If I had a dollar for every time I was asked about Barclays’s plans for Asia, I would quite easily meet their wealth threshold for new clients.
So I write this column almost as an extended WhatsApp group chat, some of the questions I pose here are a copy-paste job of what I received while others I am preempting (accurately, I hope).
Can They Go Back Into Asia?
Yes. The non-compete that bounds Barclays since it sold its wealth management business to Bank of Singapore lapsed at the end of last year.
Although the bank has been testing the feasibility of a second Asian inning since then, leadership changes at the group level meant the project did not have the sponsorship it would require. Until now.
Would They Go Back Into Asia?
No private bank with global ambitions can afford to ignore Asia where wealth is growing faster than anywhere else in the world. Barclays already has a few pieces of the puzzle in place with its investment bank in the region coupled with robust wealth management operations in India and the Middle East.
A pan-Asian wealth management platform would get a significant tailwind from these existing businesses – in Hong Kong, the bank would have a ready pipeline of clients in newly-minted millionaires referred by its investment bank; in Singapore, it could mop up the offshore assets of its onshore India clients. At the very least, these two revenue streams combined could cover costs as long as the model is kept lean.
Should They Go Back Into Asia?
This is an existential rather than a strategic question – does Barclays intend to continue to have a private bank? If it does, it will have no choice but to re-enter the Asian market.
Doing so will bolster revenues from stable but low-growth markets (like the U.K, though one might argue it is far from stable at the moment) that are the bank’s traditional stronghold. It would also help amortize the large investments in technology and platform upgrade all private banks have had to make in order to remain both compliant and competitive.
Could They Go Back Into Asia?
If I sell my beach house and I miss the beach terribly, I am free to build myself another one. However, I may have to spin a tale of how I sold high, knowing I could build back at a low – as much to soothe my own vanity as to safeguard my professional credibility.
Indeed, Barclays could argue that it has 225 million reasons (the price at which it transferred assets to Bank of Singapore) to build back its Asian platform because the sale to a local player as canny as Bank of Singapore was an affirmation of its business.
How Would They Go Back Into Asia?
Cost-light. Instead of trying to recreate the bells and whistles associated with its previous avatar in the region, the bank is likely to draw a few key bankers into its fold and build a framework around them that is sufficient to support them and consistent with its global footprint but is likely to shy away from any extravagant moves.

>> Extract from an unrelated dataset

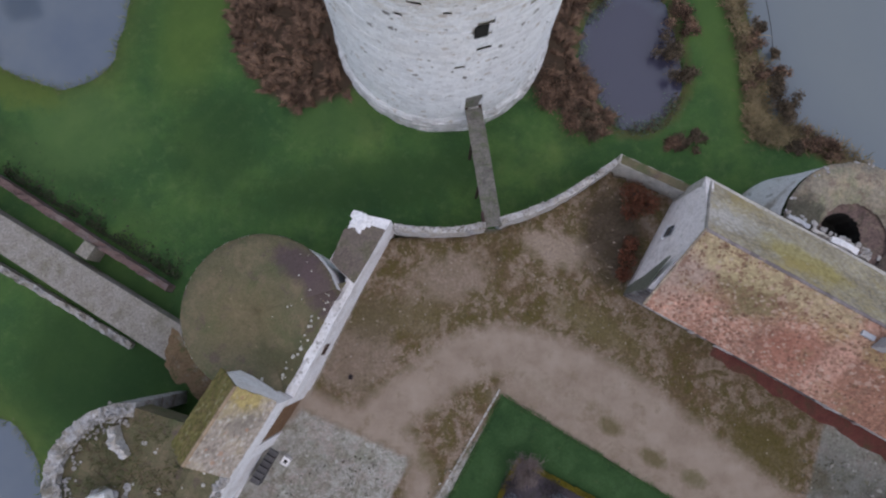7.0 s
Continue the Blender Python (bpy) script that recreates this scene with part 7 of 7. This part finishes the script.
for u, v, r, h in ((7.2, 6.55, 0.55, 0.4), (7.8, 6.7, 0.4, 0.35), (8.5, 6.5, 0.35, 0.3), (9.2, 6.45, 0.5, 0.4), (9.7, 6.35, 0.45, 0.35), (3.4, 4.6, 0.6, 0.5), (3.9, 4.85, 0.4, 0.4),
                   (5.4, 3.2, 0.5, 0.4), (6.3, 3.3, 0.4, 0.35), (10.3, 9.5, 0.6, 0.5), (10.8, 9.9, 0.45, 0.4), (11.7, 10.2, 0.35, 0.35), (9.9, 3.2, 0.5, 0.4), (6.8, 9.7, 0.4, 0.35)):
    shrub("silver_shrub", u, v, r * 0.72, h, "grey_leaf", "low silver-grey leafed plant in a soil bed", 900, 0.04)
for u, v, r, h in ((3.7, 8.3, 0.55, 0.45), (4.3, 8.6, 0.5, 0.4), (5.6, 9.6, 0.6, 0.4), (6.2, 9.9, 0.5, 0.35), (4.8, 3.0, 0.5, 0.45), (11.2, 3.2, 0.55, 0.4), (12.9, 4.7, 0.6, 0.4), (13.3, 4.2, 0.5, 0.4), (3.0, 3.9, 0.5, 0.4)):
    shrub("purple_shrub", u, v, r, h, "dark_leaf", "low dull purple plant in a soil bed")
shrub("rose_shrub", 12.75, 3.2, 0.42, 0.6, "maple", "small pinkish red shrub in a soil bed", 130, 0.05)


def twig_bush(at, r, h, mat, label, n=46, sub=9, cat="shrub", name="bare_shrub", group=""):
    """A leafless bush: stems that fork into fine twigs."""
    at = Vector(at)
    e = thing(name, at, label, cat, group)
    g, tw = Geo(), Geo()
    for k in range(n):
        a, s = rng.uniform(0, 6.28), rng.uniform(0.25, 1.0)
        q = at + Vector((math.cos(a) * r * s, math.sin(a) * r * s, h * (1.05 - 0.45 * s) * rng.uniform(0.8, 1.1)))
        m1 = at.lerp(q, 0.5) + Vector((0, 0, 0.12 * h))
        g.tube([at + Vector((math.cos(a), math.sin(a), 0)) * 0.05, m1, q], [0.018, 0.012, 0.005], 4, False)
        for _ in range(sub):
            s0 = m1.lerp(q, rng.uniform(0, 1))
            s1 = s0 + Vector(rng.normal(size=3)) * r * 0.16 + Vector((0, 0, 0.06))
            tw.tube([s0, s1], [0.009, 0.004], 3, False)
    g.ob("stem_clump", M["bark"], e)
    tagged(tw.ob("twig_crown", M[mat], e), kind="stuff")
    return e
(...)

What it lacks in form it will likely make up for in substance with a product suite that covers offers everything from offshore mortgages to non-flow structured products and a willingness and ability to offer credit that Asian clients appreciate.
«Reach Out to Some Very Senior People»
Executives at search firms in Asia report that they have been able to «reach out to some very senior people» to discuss the possibility of working with Barclays, were it to re-establish an office in Hong Kong or Singapore. Karen Frank, CEO of Barclays Private Bank and Overseas Services, was in the region earlier this month «to meet regulators», according to a source who wishes to remain anonymous.
If work on building these two central pillars – of bankers and regulatory clearances – is afoot, it is only a matter of time before the rest of the building is ready.